Work to do:
The lines to print start at the one containing "# ---- helpers" and end at the one containing "for t, m in"; print them exactly, ends included, and only them.

··········

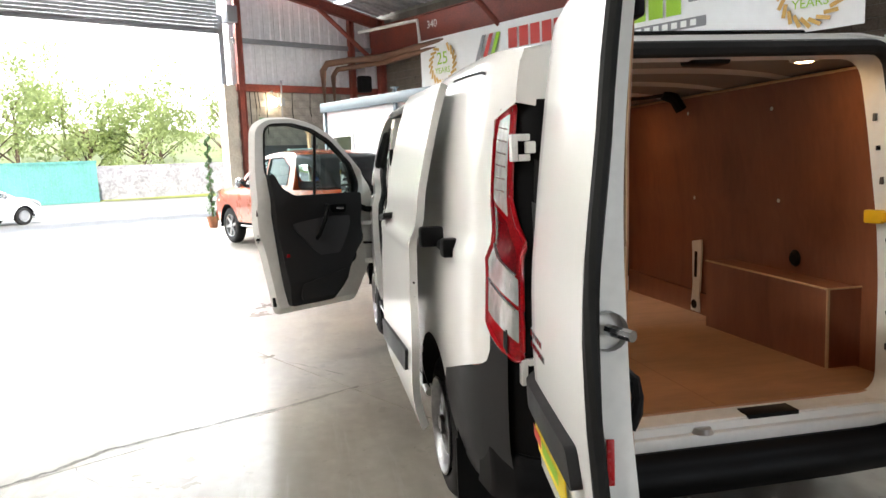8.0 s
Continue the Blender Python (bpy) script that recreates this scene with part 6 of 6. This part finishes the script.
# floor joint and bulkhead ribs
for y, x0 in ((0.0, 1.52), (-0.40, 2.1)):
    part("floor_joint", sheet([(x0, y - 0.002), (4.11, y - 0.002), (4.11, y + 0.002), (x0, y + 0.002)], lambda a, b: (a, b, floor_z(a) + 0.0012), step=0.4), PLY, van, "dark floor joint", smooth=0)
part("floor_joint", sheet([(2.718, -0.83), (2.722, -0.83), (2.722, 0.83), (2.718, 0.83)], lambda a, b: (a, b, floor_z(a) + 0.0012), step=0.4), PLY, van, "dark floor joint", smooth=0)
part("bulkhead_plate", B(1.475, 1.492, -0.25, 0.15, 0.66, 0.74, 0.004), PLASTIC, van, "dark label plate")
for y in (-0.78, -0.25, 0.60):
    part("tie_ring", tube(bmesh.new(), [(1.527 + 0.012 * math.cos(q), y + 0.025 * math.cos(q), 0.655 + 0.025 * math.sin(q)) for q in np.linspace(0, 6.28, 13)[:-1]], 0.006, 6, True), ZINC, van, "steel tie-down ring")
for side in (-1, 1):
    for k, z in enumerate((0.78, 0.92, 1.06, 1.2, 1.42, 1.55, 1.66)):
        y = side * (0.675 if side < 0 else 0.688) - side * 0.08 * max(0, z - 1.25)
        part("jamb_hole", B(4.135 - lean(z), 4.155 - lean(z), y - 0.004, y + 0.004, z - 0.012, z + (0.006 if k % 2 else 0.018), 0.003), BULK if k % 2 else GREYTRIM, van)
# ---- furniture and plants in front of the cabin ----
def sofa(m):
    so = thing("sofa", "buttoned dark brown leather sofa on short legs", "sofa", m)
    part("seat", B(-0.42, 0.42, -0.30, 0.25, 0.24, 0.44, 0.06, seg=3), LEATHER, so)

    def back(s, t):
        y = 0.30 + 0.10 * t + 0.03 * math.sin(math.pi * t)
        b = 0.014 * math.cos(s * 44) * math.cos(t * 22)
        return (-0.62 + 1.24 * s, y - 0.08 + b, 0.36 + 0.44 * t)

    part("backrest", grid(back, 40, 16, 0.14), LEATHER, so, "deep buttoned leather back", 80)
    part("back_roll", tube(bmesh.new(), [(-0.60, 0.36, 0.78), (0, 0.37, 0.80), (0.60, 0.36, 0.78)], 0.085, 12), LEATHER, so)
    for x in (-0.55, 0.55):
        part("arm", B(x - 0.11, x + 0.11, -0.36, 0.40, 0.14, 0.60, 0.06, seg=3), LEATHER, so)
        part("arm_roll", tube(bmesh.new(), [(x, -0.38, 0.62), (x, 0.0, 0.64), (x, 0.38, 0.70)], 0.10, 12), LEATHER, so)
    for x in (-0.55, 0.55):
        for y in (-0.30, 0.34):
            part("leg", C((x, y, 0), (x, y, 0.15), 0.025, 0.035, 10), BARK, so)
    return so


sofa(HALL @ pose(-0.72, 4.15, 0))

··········

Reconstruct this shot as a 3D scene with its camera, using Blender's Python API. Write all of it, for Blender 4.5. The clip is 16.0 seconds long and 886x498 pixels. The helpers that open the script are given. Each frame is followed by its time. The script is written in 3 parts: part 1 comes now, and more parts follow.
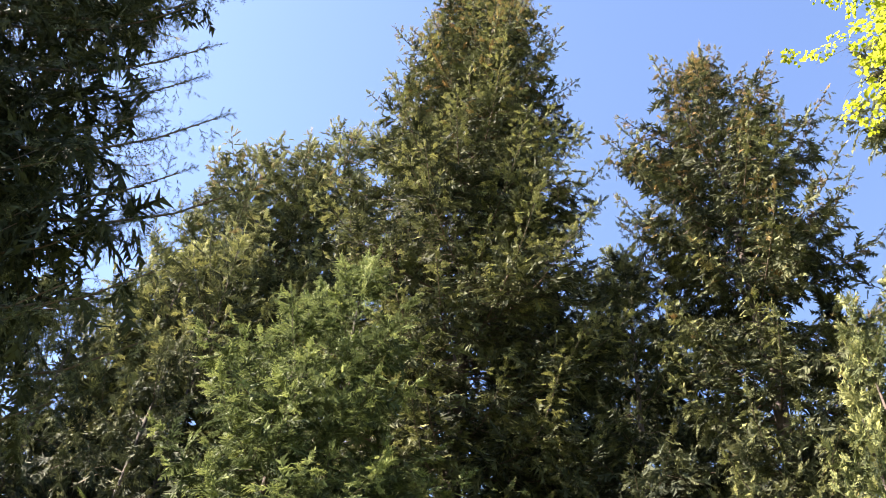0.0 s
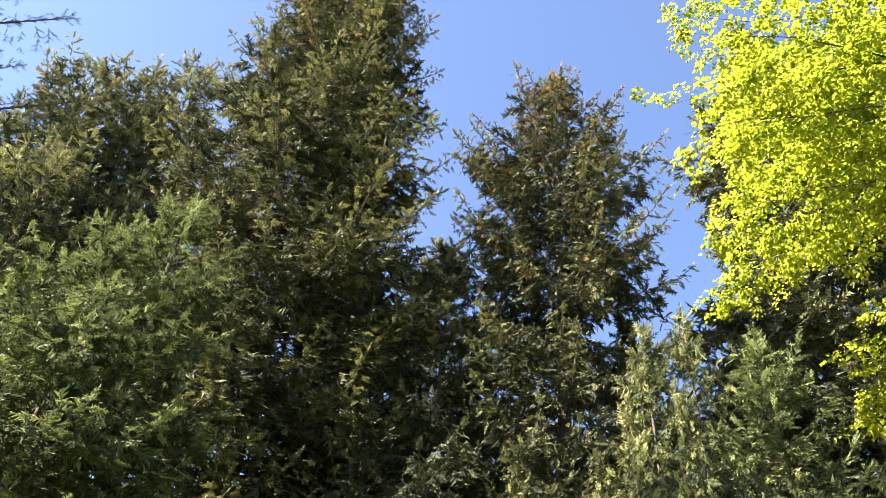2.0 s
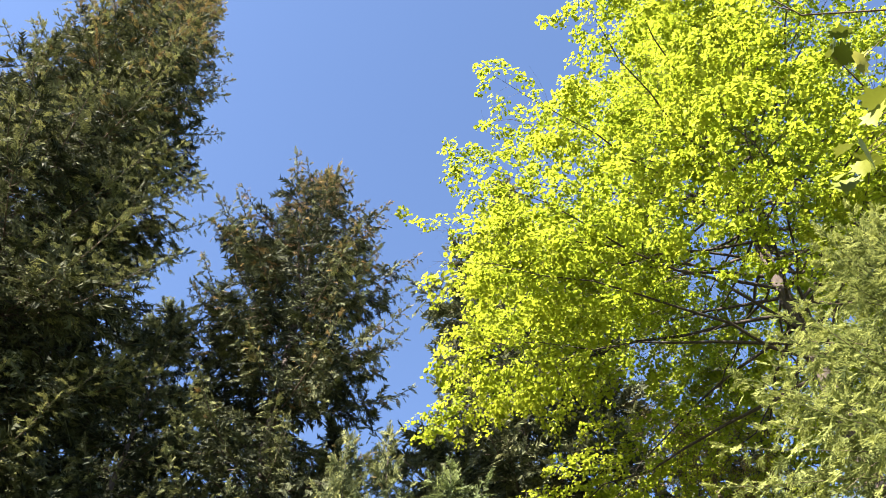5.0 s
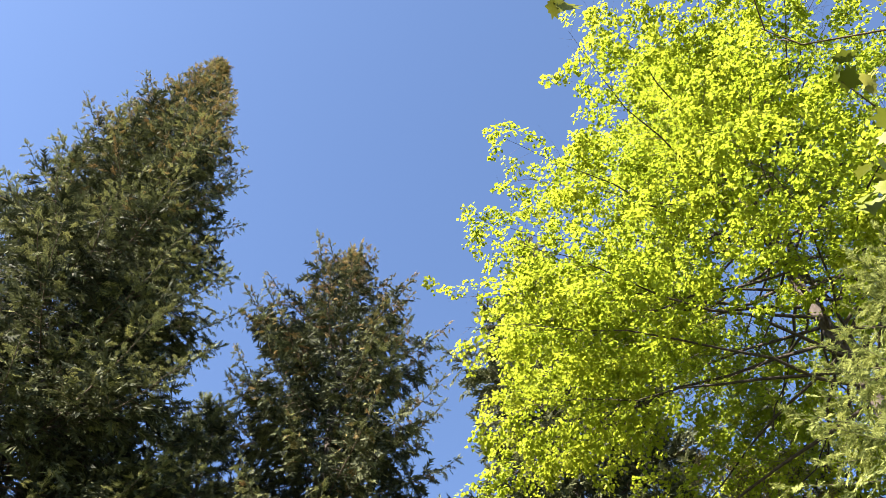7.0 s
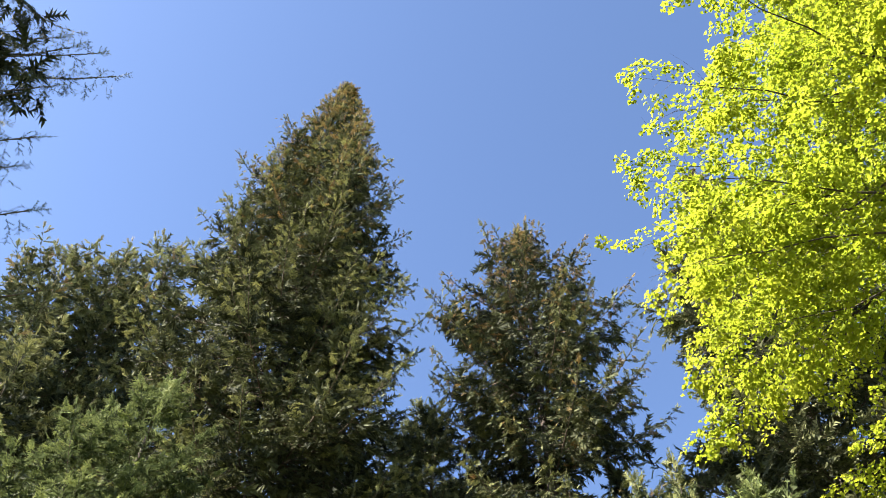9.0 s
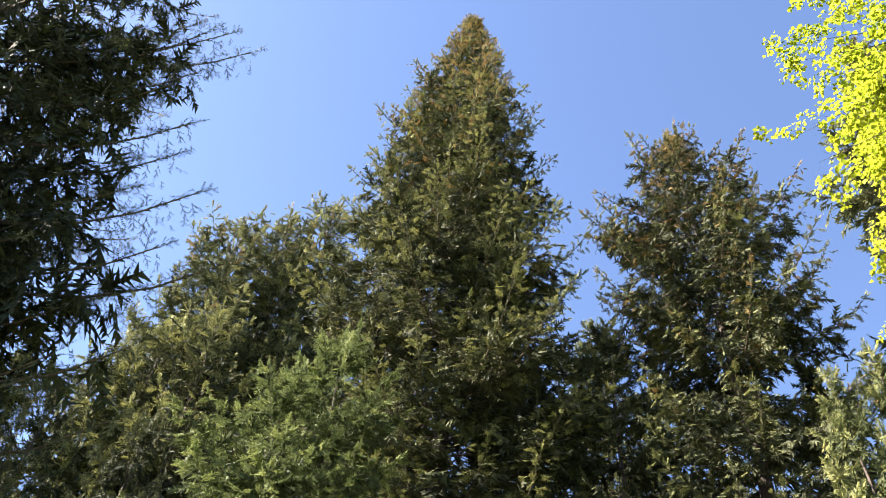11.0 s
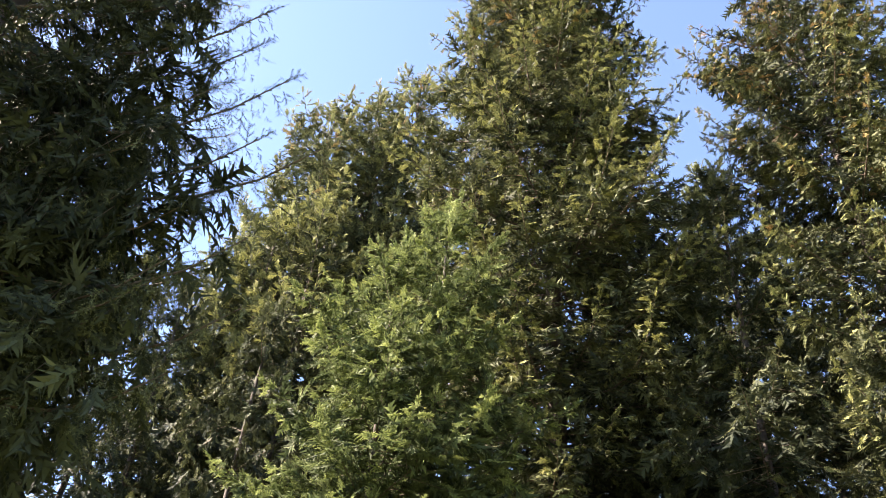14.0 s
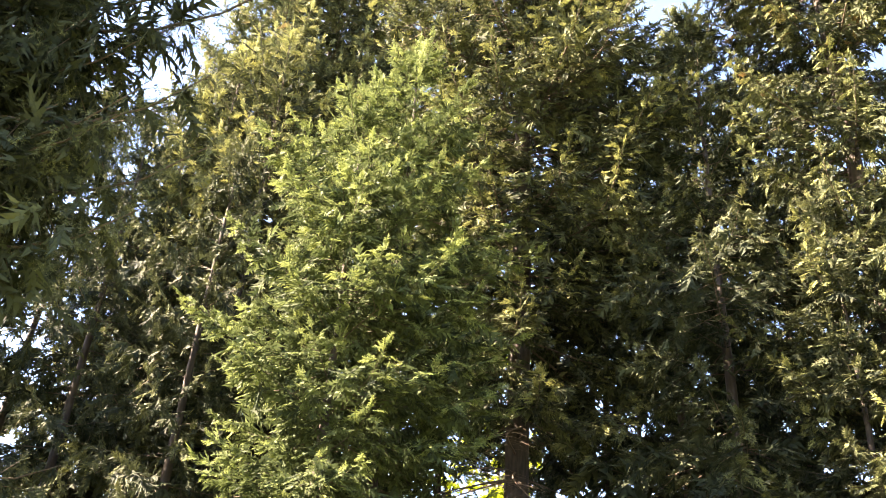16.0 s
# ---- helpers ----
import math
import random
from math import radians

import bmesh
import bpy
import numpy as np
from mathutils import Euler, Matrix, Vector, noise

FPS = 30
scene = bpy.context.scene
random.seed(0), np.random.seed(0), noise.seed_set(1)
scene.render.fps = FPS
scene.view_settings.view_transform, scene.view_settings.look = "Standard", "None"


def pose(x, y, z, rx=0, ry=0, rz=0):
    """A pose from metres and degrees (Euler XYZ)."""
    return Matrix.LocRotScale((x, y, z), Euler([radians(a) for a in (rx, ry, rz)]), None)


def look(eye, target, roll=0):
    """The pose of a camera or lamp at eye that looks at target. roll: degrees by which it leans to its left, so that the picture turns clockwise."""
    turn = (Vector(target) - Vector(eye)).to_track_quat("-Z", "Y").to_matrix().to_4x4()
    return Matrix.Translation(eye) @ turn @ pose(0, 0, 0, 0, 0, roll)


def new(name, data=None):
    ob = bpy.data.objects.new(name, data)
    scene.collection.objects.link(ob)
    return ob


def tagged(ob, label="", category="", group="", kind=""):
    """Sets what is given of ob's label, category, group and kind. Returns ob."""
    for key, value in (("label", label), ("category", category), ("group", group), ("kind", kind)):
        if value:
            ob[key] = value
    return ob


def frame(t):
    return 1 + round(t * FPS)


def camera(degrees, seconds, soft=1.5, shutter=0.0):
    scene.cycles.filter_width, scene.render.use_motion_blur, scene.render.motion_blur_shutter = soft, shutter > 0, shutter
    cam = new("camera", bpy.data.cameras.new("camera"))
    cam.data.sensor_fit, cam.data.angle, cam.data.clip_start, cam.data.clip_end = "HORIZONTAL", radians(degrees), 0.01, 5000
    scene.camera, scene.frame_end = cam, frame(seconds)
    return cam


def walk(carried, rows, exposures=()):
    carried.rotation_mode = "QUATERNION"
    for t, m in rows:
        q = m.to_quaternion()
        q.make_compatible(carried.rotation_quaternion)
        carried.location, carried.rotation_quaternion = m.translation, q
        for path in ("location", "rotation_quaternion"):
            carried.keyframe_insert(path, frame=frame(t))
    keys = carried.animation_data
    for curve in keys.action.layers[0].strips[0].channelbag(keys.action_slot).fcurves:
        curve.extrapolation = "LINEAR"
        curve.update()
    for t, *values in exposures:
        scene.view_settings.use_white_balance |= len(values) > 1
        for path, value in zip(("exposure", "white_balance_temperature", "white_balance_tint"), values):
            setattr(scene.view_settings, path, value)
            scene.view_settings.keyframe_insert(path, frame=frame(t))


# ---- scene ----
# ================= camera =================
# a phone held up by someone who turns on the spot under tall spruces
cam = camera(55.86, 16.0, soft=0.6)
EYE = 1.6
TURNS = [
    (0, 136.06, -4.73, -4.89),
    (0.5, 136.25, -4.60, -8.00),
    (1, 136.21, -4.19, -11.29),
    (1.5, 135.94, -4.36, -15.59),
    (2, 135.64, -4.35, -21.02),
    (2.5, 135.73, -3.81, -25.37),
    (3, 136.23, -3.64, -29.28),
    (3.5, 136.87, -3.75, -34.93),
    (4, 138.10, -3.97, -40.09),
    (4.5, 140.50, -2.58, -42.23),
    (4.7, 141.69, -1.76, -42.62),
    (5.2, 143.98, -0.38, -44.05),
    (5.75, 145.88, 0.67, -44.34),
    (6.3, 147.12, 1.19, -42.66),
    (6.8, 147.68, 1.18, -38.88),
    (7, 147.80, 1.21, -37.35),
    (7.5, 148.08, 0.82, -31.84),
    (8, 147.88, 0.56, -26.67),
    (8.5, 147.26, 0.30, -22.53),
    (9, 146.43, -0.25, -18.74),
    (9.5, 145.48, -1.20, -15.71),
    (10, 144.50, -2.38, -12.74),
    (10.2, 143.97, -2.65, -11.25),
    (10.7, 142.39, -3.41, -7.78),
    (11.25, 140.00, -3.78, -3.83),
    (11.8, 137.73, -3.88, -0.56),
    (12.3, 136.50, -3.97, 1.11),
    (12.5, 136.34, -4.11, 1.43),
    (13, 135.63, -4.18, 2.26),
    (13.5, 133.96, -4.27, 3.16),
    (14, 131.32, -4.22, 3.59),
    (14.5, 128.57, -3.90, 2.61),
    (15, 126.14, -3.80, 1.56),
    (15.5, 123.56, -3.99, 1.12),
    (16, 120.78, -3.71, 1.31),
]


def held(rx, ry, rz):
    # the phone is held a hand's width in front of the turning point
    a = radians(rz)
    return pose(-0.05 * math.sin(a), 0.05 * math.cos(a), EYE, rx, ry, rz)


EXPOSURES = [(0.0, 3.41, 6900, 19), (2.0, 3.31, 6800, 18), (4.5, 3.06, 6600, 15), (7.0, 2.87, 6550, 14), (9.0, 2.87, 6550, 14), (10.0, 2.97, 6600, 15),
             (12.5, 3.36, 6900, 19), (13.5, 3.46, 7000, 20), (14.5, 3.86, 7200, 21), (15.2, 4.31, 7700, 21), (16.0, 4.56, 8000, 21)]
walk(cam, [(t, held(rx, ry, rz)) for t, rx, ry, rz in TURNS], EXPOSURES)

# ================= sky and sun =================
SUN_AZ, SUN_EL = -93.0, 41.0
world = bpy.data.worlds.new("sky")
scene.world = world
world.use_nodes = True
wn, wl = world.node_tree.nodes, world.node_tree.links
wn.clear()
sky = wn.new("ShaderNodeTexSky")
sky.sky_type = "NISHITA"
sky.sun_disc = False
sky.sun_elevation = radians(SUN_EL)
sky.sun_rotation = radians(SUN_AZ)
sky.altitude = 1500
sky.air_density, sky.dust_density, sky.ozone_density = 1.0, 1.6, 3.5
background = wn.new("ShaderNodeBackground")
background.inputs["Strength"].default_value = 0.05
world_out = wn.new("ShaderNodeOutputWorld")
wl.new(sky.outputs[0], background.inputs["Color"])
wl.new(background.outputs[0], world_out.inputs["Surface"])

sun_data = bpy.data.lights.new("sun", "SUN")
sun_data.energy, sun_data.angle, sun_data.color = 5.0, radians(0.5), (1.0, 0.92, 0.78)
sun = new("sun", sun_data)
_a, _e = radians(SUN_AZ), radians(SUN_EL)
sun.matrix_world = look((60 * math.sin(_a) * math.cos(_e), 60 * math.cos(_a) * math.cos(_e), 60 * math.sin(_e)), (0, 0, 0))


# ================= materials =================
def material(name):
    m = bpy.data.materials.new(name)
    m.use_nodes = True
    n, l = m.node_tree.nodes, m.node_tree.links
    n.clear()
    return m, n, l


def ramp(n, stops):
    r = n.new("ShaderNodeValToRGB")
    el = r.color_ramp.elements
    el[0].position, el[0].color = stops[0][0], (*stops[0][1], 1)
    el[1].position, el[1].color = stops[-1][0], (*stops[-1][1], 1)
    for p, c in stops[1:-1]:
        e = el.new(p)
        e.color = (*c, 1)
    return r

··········

The response:
# ---- helpers ----
import math
import random
from math import radians

import bmesh
import bpy
import numpy as np
from mathutils import Euler, Matrix, Vector, noise

FPS = 30
scene = bpy.context.scene
random.seed(0), np.random.seed(0), noise.seed_set(1)
scene.render.fps = FPS
scene.view_settings.view_transform, scene.view_settings.look = "Standard", "None"


def pose(x, y, z, rx=0, ry=0, rz=0):
    """A pose from metres and degrees (Euler XYZ)."""
    return Matrix.LocRotScale((x, y, z), Euler([radians(a) for a in (rx, ry, rz)]), None)


def look(eye, target, roll=0):
    """The pose of a camera or lamp at eye that looks at target. roll: degrees by which it leans to its left, so that the picture turns clockwise."""
    turn = (Vector(target) - Vector(eye)).to_track_quat("-Z", "Y").to_matrix().to_4x4()
    return Matrix.Translation(eye) @ turn @ pose(0, 0, 0, 0, 0, roll)


def new(name, data=None):
    ob = bpy.data.objects.new(name, data)
    scene.collection.objects.link(ob)
    return ob


def tagged(ob, label="", category="", group="", kind=""):
    """Sets what is given of ob's label, category, group and kind. Returns ob."""
    for key, value in (("label", label), ("category", category), ("group", group), ("kind", kind)):
        if value:
            ob[key] = value
    return ob


def frame(t):
    return 1 + round(t * FPS)


def camera(degrees, seconds, soft=1.5, shutter=0.0):
    scene.cycles.filter_width, scene.render.use_motion_blur, scene.render.motion_blur_shutter = soft, shutter > 0, shutter
    cam = new("camera", bpy.data.cameras.new("camera"))
    cam.data.sensor_fit, cam.data.angle, cam.data.clip_start, cam.data.clip_end = "HORIZONTAL", radians(degrees), 0.01, 5000
    scene.camera, scene.frame_end = cam, frame(seconds)
    return cam


def walk(carried, rows, exposures=()):
    carried.rotation_mode = "QUATERNION"
    for t, m in rows:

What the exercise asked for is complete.